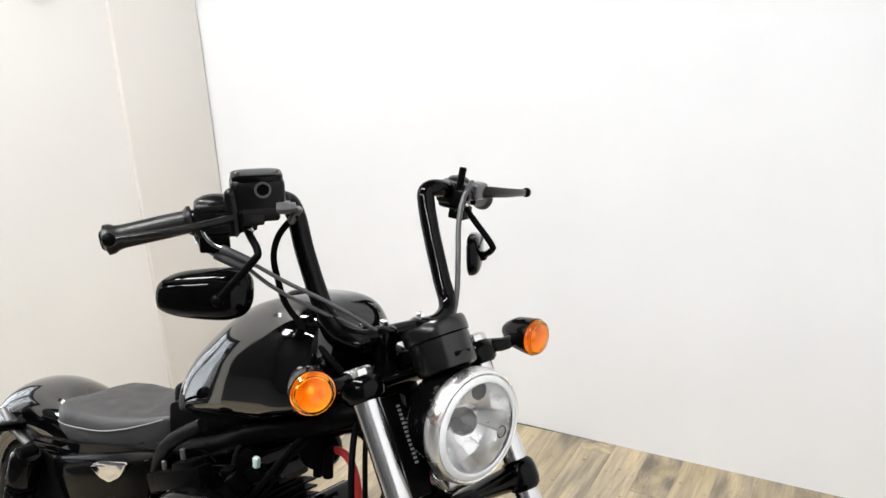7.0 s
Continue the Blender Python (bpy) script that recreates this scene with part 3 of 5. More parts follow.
def wheel(name, M, R, hw, bright, lip_mat, tread_n, lay, spokes, disc_side):
    w = new(name)
    w.parent = bike
    w.matrix_local = M
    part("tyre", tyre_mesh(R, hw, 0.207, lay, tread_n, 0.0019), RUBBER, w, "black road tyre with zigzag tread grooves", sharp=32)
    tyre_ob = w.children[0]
    # tread paler from scuffing and painted light; sidewalls keep the darker, shaded rubber
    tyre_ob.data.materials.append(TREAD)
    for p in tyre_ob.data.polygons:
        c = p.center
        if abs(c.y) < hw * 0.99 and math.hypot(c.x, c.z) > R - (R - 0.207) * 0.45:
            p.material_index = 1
    # rim with its stepped wells, turned round the axle
    hb = 0.046
    rim_mat = RED
    prof = [(0.2175, hb), (0.2185, hb - 0.004), (0.206, hb - 0.010), (0.2025, hb - 0.024), (0.192, hb - 0.029), (0.187, 0.006), (0.187, -0.006), (0.192, -hb + 0.029), (0.2025, -hb + 0.024),
            (0.206, -hb + 0.010), (0.2185, -hb + 0.004), (0.2175, -hb), (0.211, -hb + 0.001), (0.2005, -hb + 0.012), (0.1985, -hb + 0.021), (0.1885, -hb + 0.027), (0.183, -0.006), (0.183, 0.006),
            (0.1885, hb - 0.027), (0.1985, hb - 0.021), (0.2005, hb - 0.012), (0.211, hb - 0.001)]
    rim = part("rim", lathe(prof, axis=(0, 1, 0), n=96, closed=True), rim_mat, w, "red enamelled steel rim" if bright else "red enamelled rim with a bright lip standing for a pale reflection")
    # bright metal lip put in for the pale reflection along the rim edge
    if lip_mat is not rim_mat:
        part("rim_lip", lathe([(0.2195, hb + 0.002), (0.2195, hb - 0.003), (0.2005, hb - 0.010), (0.2000, hb - 0.006), (0.212, hb + 0.002)], axis=(0, -1, 0), n=96, closed=True), lip_mat, rim)
    hub = part("hub", lathe([(0.0, -0.070), (0.026, -0.070), (0.029, -0.067), (0.029, -0.056), (0.033, -0.052), (0.054, -0.050), (0.057, -0.060), (0.061, -0.062), (0.0635, -0.058), (0.064, -0.050), (0.0760, -0.049), (0.0780, -0.046), (0.076, -0.042),
                             (0.056, -0.038), (0.050, -0.028), (0.046, 0.0), (0.048, 0.028), (0.056, 0.040), (0.068, 0.043), (0.068, 0.050), (0.036, 0.052), (0.0, 0.054)], axis=(0, 1, 0), n=48), HUB if bright else SATIN, w, "polished aluminium hub" if bright else "black hub")
    for k in range(5):
        ring = [2 * math.pi * (k + 0.38 + 0.24 * q / 6) / 5 for q in range(7)]
        bm = bmesh.new()
        lo = [[bm.verts.new((r * math.cos(a), y, r * math.sin(a))) for a in ring] for r, y in ((0.0345, -0.0535), (0.0490, -0.0515))]
        for q in range(6):
            bm.faces.new((lo[0][q], lo[0][q + 1], lo[1][q + 1], lo[1][q]))
        g = bmesh.ops.extrude_face_region(bm, geom=bm.faces[:])
        bmesh.ops.translate(bm, vec=(0, 0.004, 0), verts=[v for v in g["geom"] if isinstance(v, bmesh.types.BMVert)])
        part("hub_slot", bm, MATTE, hub, "dark opening in the hub face")
    part("spacer", lathe([(0.0, -0.100), (0.013, -0.100), (0.0175, -0.096), (0.0195, -0.088), (0.0190, -0.078), (0.0175, -0.070), (0.0, -0.070)], axis=(0, 1, 0), n=24), STEEL if bright else SATIN, hub)
    part("bearing_cap", lathe([(0.0265, -0.070), (0.0265, -0.0735), (0.021, -0.0745), (0.021, -0.070)], axis=(0, 1, 0), n=28, closed=True), STEEL if bright else SATIN, hub)
    for k in range(20):
        a = 2 * math.pi * k / 20
        part("spoke_hole", lathe([(0, 0.0006), (0.0025, 0.0006), (0.0025, -0.001)], (0.0705 * math.cos(a), -0.0495, 0.0705 * math.sin(a)), (0, -1, 0), 8), MATTE, hub)
    for k in range(spokes):
        side = -1 if k % 2 else 1
        a = 2 * math.pi * k / spokes
        lean = radians(62) * (1 if (k // 2) % 2 else -1)
        rh = 0.066
        p = V(rh * math.cos(a + lean), side * 0.045, rh * math.sin(a + lean))
        q = V(0.186 * math.cos(a), side * 0.012, 0.186 * math.sin(a))
        sp = part("spoke", rod(p, q, 0.0015, 6), FORK_CHROME if bright else SATIN, w)
        d = (p - q).normalized()
        part("nipple", rod(q - d * 0.002, q + d * 0.017, 0.0036, 8), rim_mat, sp)
    # brake disc on the left
    ring = [(0.146, 0.004), (0.146, 0), (0.096, 0), (0.096, 0.004)]
    disc = part("brake_disc", lathe(ring, (0, disc_side * 0.070, 0), (0, 1, 0), 64, True), STEEL if bright else DULL, w, "drilled steel brake disc")
    for k in range(24):
        a = 2 * math.pi * k / 24
        r = (0.108, 0.121, 0.134)[k % 3]
        part("vent_hole", lathe([(0, 0.0006), (0.005, 0.0006), (0.005, -0.0005)], (r * math.cos(a), disc_side * 0.070 - 0.0002, r * math.sin(a)), (0, -1, 0), 10), MATTE, disc)
    for k in range(5):
        a = 2 * math.pi * k / 5
        part("carrier_arm", box((0.078 * math.cos(a), disc_side * 0.068, 0.078 * math.sin(a)), (0.062, 0.006, 0.022), 0.003, 1, pose(0, 0, 0, 0, -math.degrees(a), 0)), SATIN, disc)
    return w


front = wheel("front_wheel", FORK @ Matrix.Translation(AXLE), 0.322, 0.066, True, RED, 1600, 112, 40, 1)
part("wheel_weight", tube([(0.1885 * math.cos(a), -0.0215, 0.1885 * math.sin(a)) for a in [radians(-92 + 4.2 * k) for k in range(10)]], 0.0034, 8, 2), MATTE, front, "black stick-on balance weights")
part("valve_stem", rod((0.187 * math.cos(2.1), -0.01, 0.187 * math.sin(2.1)), (0.150 * math.cos(2.1), -0.022, 0.150 * math.sin(2.1)), 0.0045, 10), CHROME, front)
for k in range(14):
    a = radians(-1 + 3.5 * k)
    part("sidewall_mark", box((0.2500 * math.cos(a), -0.0648, 0.2500 * math.sin(a)), (0.012, 0.0016, 0.0060), 0.0006, 1, pose(0, 0, 0, 0, -math.degrees(a), 0)), RUBBER, front)
rear = wheel("rear_wheel", Matrix.Translation((-1.302, 0, 0.309)), 0.308, 0.062, False, ALU, 620, 48, 40, 1)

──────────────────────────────

*Task*:
Transcribe the listing in full. Omit the pictures and keep every line exact.

*Output for this task*:
7.0 s
Continue the Blender Python (bpy) script that recreates this scene with part 3 of 5. More parts follow.
def wheel(name, M, R, hw, bright, lip_mat, tread_n, lay, spokes, disc_side):
    w = new(name)
    w.parent = bike
    w.matrix_local = M
    part("tyre", tyre_mesh(R, hw, 0.207, lay, tread_n, 0.0019), RUBBER, w, "black road tyre with zigzag tread grooves", sharp=32)
    tyre_ob = w.children[0]
    # tread paler from scuffing and painted light; sidewalls keep the darker, shaded rubber
    tyre_ob.data.materials.append(TREAD)
    for p in tyre_ob.data.polygons:
        c = p.center
        if abs(c.y) < hw * 0.99 and math.hypot(c.x, c.z) > R - (R - 0.207) * 0.45:
            p.material_index = 1
    # rim with its stepped wells, turned round the axle
    hb = 0.046
    rim_mat = RED
    prof = [(0.2175, hb), (0.2185, hb - 0.004), (0.206, hb - 0.010), (0.2025, hb - 0.024), (0.192, hb - 0.029), (0.187, 0.006), (0.187, -0.006), (0.192, -hb + 0.029), (0.2025, -hb + 0.024),
            (0.206, -hb + 0.010), (0.2185, -hb + 0.004), (0.2175, -hb), (0.211, -hb + 0.001), (0.2005, -hb + 0.012), (0.1985, -hb + 0.021), (0.1885, -hb + 0.027), (0.183, -0.006), (0.183, 0.006),
            (0.1885, hb - 0.027), (0.1985, hb - 0.021), (0.2005, hb - 0.012), (0.211, hb - 0.001)]
    rim = part("rim", lathe(prof, axis=(0, 1, 0), n=96, closed=True), rim_mat, w, "red enamelled steel rim" if bright else "red enamelled rim with a bright lip standing for a pale reflection")
    # bright metal lip put in for the pale reflection along the rim edge
    if lip_mat is not rim_mat:
        part("rim_lip", lathe([(0.2195, hb + 0.002), (0.2195, hb - 0.003), (0.2005, hb - 0.010), (0.2000, hb - 0.006), (0.212, hb + 0.002)], axis=(0, -1, 0), n=96, closed=True), lip_mat, rim)
    hub = part("hub", lathe([(0.0, -0.070), (0.026, -0.070), (0.029, -0.067), (0.029, -0.056), (0.033, -0.052), (0.054, -0.050), (0.057, -0.060), (0.061, -0.062), (0.0635, -0.058), (0.064, -0.050), (0.0760, -0.049), (0.0780, -0.046), (0.076, -0.042),
                             (0.056, -0.038), (0.050, -0.028), (0.046, 0.0), (0.048, 0.028), (0.056, 0.040), (0.068, 0.043), (0.068, 0.050), (0.036, 0.052), (0.0, 0.054)], axis=(0, 1, 0), n=48), HUB if bright else SATIN, w, "polished aluminium hub" if bright else "black hub")
    for k in range(5):
        ring = [2 * math.pi * (k + 0.38 + 0.24 * q / 6) / 5 for q in range(7)]
        bm = bmesh.new()
        lo = [[bm.verts.new((r * math.cos(a), y, r * math.sin(a))) for a in ring] for r, y in ((0.0345, -0.0535), (0.0490, -0.0515))]
        for q in range(6):
            bm.faces.new((lo[0][q], lo[0][q + 1], lo[1][q + 1], lo[1][q]))
        g = bmesh.ops.extrude_face_region(bm, geom=bm.faces[:])
        bmesh.ops.translate(bm, vec=(0, 0.004, 0), verts=[v for v in g["geom"] if isinstance(v, bmesh.types.BMVert)])
        part("hub_slot", bm, MATTE, hub, "dark opening in the hub face")
    part("spacer", lathe([(0.0, -0.100), (0.013, -0.100), (0.0175, -0.096), (0.0195, -0.088), (0.0190, -0.078), (0.0175, -0.070), (0.0, -0.070)], axis=(0, 1, 0), n=24), STEEL if bright else SATIN, hub)
    part("bearing_cap", lathe([(0.0265, -0.070), (0.0265, -0.0735), (0.021, -0.0745), (0.021, -0.070)], axis=(0, 1, 0), n=28, closed=True), STEEL if bright else SATIN, hub)
    for k in range(20):
        a = 2 * math.pi * k / 20
        part("spoke_hole", lathe([(0, 0.0006), (0.0025, 0.0006), (0.0025, -0.001)], (0.0705 * math.cos(a), -0.0495, 0.0705 * math.sin(a)), (0, -1, 0), 8), MATTE, hub)
    for k in range(spokes):
        side = -1 if k % 2 else 1
        a = 2 * math.pi * k / spokes
        lean = radians(62) * (1 if (k // 2) % 2 else -1)
        rh = 0.066
        p = V(rh * math.cos(a + lean), side * 0.045, rh * math.sin(a + lean))
        q = V(0.186 * math.cos(a), side * 0.012, 0.186 * math.sin(a))
        sp = part("spoke", rod(p, q, 0.0015, 6), FORK_CHROME if bright else SATIN, w)
        d = (p - q).normalized()
        part("nipple", rod(q - d * 0.002, q + d * 0.017, 0.0036, 8), rim_mat, sp)
    # brake disc on the left
    ring = [(0.146, 0.004), (0.146, 0), (0.096, 0), (0.096, 0.004)]
    disc = part("brake_disc", lathe(ring, (0, disc_side * 0.070, 0), (0, 1, 0), 64, True), STEEL if bright else DULL, w, "drilled steel brake disc")
    for k in range(24):
        a = 2 * math.pi * k / 24
        r = (0.108, 0.121, 0.134)[k % 3]
        part("vent_hole", lathe([(0, 0.0006), (0.005, 0.0006), (0.005, -0.0005)], (r * math.cos(a), disc_side * 0.070 - 0.0002, r * math.sin(a)), (0, -1, 0), 10), MATTE, disc)
    for k in range(5):
        a = 2 * math.pi * k / 5
        part("carrier_arm", box((0.078 * math.cos(a), disc_side * 0.068, 0.078 * math.sin(a)), (0.062, 0.006, 0.022), 0.003, 1, pose(0, 0, 0, 0, -math.degrees(a), 0)), SATIN, disc)
    return w


front = wheel("front_wheel", FORK @ Matrix.Translation(AXLE), 0.322, 0.066, True, RED, 1600, 112, 40, 1)
part("wheel_weight", tube([(0.1885 * math.cos(a), -0.0215, 0.1885 * math.sin(a)) for a in [radians(-92 + 4.2 * k) for k in range(10)]], 0.0034, 8, 2), MATTE, front, "black stick-on balance weights")
part("valve_stem", rod((0.187 * math.cos(2.1), -0.01, 0.187 * math.sin(2.1)), (0.150 * math.cos(2.1), -0.022, 0.150 * math.sin(2.1)), 0.0045, 10), CHROME, front)
for k in range(14):
    a = radians(-1 + 3.5 * k)
    part("sidewall_mark", box((0.2500 * math.cos(a), -0.0648, 0.2500 * math.sin(a)), (0.012, 0.0016, 0.0060), 0.0006, 1, pose(0, 0, 0, 0, -math.degrees(a), 0)), RUBBER, front)
rear = wheel("rear_wheel", Matrix.Translation((-1.302, 0, 0.309)), 0.308, 0.062, False, ALU, 620, 48, 40, 1)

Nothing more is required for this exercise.